Only seen it happen once, and then they had to choose which one they would take. They obviously took the better option. My current contract and previous one had a clause in them stating pretty much what i just said....if that makes any sense
Total sense. Thanks for the information.
OK buddy. Your fiance not changing her name is still a huge red flag.
If convention dictated it, yes. However, I'm a man, and convention dictates that it's the woman who changes her surname.
A woman not yielding on this issue bodes poorly overall. Shows she'll be highly argumentative, inflexible and will fight you every step of the way to get what she feels she's 'entitled' to.
It's a bit like that guy from the UK a few years back who took their employer to court over a work dress code that had males wear a tie and females not. I can guarantee that guy is a high maintenence employee, and one that companies would be well served to avoid. Irrespective of whether they had a point or not, it shows a self-centred and stubborn attitude.
Thanks for life guidance and psychological analysis of women. However, this is a forum regarding different aspects of teaching internationally. If you haven't got any advice to give apart from negative opinions as I can see from other threads, then I would propose that your views are not required. Thank you and best of luck for your job hunt.
Threads can veer off into seperate topics, that's the nature of an internet forum.
Just the way you've posted on this thread kinda makes my point for me.
Considering your obsession with Thailand (and all that goes with it in your case), you are not likely to ever have to worry about a woman changing her name for you. So, that's good. You know, one less thing.
It is quite common for Canadians not to change their names when they get married. This has never been an issue for my wife and I. Chinese don't change their names either, do they?
Actually, it appears that women from Taiwan, Korea, Vietnam, Thailand, Malaysia, Singapore and several others don't change their names when getting married.
It's very common and indeed it now seems strange to me when women do change their names. Maybe I'm just a nasty feminist.
If you are employed by different schools and both offer accommodation/allowances, then you need to choose one and take that. You can't have both.
If you're unmarried and only one of you is working, then you've got problems in terms of visas. As far as the school caring if the two of you are living together, I doubt they will care.
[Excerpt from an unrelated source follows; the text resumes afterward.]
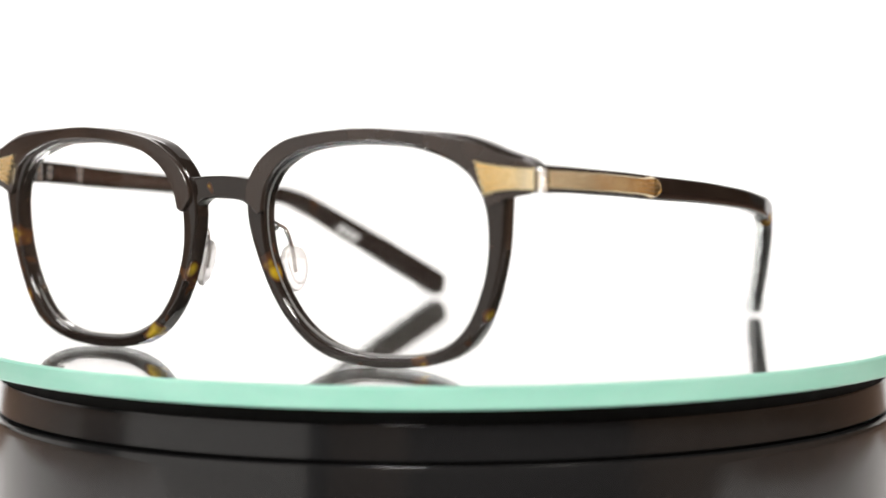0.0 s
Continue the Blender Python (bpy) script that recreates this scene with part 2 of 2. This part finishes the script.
BROW_OUT = [(8.6, 26.2), (6.5, 29.2), (7.6, 32.8), (10.7, 36.4), (16.1, 39.4), (24.3, 40.9), (33.5, 41.4), (42.9, 40.7), (51.9, 39.3), (57.6, 37.2),
            (63.1, 35.15), (63.2, 31.1), (58.0, 29.8)]
DEPTH = 3.7


def face_y(x, z):
    """The front face of the acetate: wrapped and leaning forward at the top."""
    return 71.2 + 0.075 * z - 0.0012 * x * x - 0.010 * max(abs(x) - 52, 0) ** 2


def rim(points, per):
    """A rim's outline with its lower curves evened out; the corner towards the hinge keeps its shape."""
    p = spline(points, per, True)
    even = sum(np.roll(p, k, axis=0) for k in range(-3, 4)) / 7
    w = np.clip((27 - p[:, 1:2]) / 4, 0, 1)
    return p * (1 - w) + even * w


def strip(inner, outer, side, y0, y1, r, per, closed, draft=0.0, lip=0.0):
    a, b = (rim(inner, per), rim(outer, per)) if closed else (spline(inner, per, False), spline(outer, per, False))
    rings = []
    for (ix, iz), (ox, oz) in zip(a, b):
        w = math.hypot(ox - ix, oz - iz)
        ring = []
        for s, d in rounded(w, y1 - y0, r):
            back = y1 - y0 - d
            e = s - (lip * min(max((iz - 2.5) / 9, 0), 1) + draft * back / (y1 - y0)) * (1 - s / w)
            x, z = ix + (ox - ix) * e / w, iz + (oz - iz) * e / w
            ring.append(at(side * (x - 0.0026 * x * back), face_y(x, z) + y0 + d, z))
        rings.append(ring)
    bm = bmesh.new()
    bridge_rings(bm, rings, closed)
    return bm


def lens_mesh(side):
    edge = rim(RIM_IN, 6)
    mid = edge.mean(axis=0)
    bm = bmesh.new()
    rings = []
    for k, y in ((0.05, -1.6), (0.35, -1.6), (0.7, -1.6), (1.012, -1.6), (1.012, -3.0), (0.7, -3.0), (0.35, -3.0), (0.05, -3.0)):
        ring = []
        for x, z in mid + (edge - mid) * k:
            bulge = 1.1 * (1 - min(k, 1.0) ** 2)
            ring.append(at(side * x, face_y(x, z) + y + bulge, z))
        rings.append(ring)
    bridge_rings(bm, rings, False)
    return bm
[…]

It's the immigration situation that is the problem more than anything.
Hmm. Two Chinese policemen came to our apartment the other week. I am jolly glad that I have the blueish Chinese Z visa, so I would not recommend anyone to come to teach in China without one of them stuck into your passport.
When Mrs. Hippo and I were in Romania, we never had proper working visas and so we were forever going to Bulgaria. That was not too much of a problem because we were busy buying and renovating a house in Bulgaria, as regular readers of the pachyderm's ramblings will know. Eventually Romania joined the EU and this solved our problem.
Now it is CNY. The sun is shining here in the Philippines, the sky is blue and it is time for this lazy old hippo to go for a swim.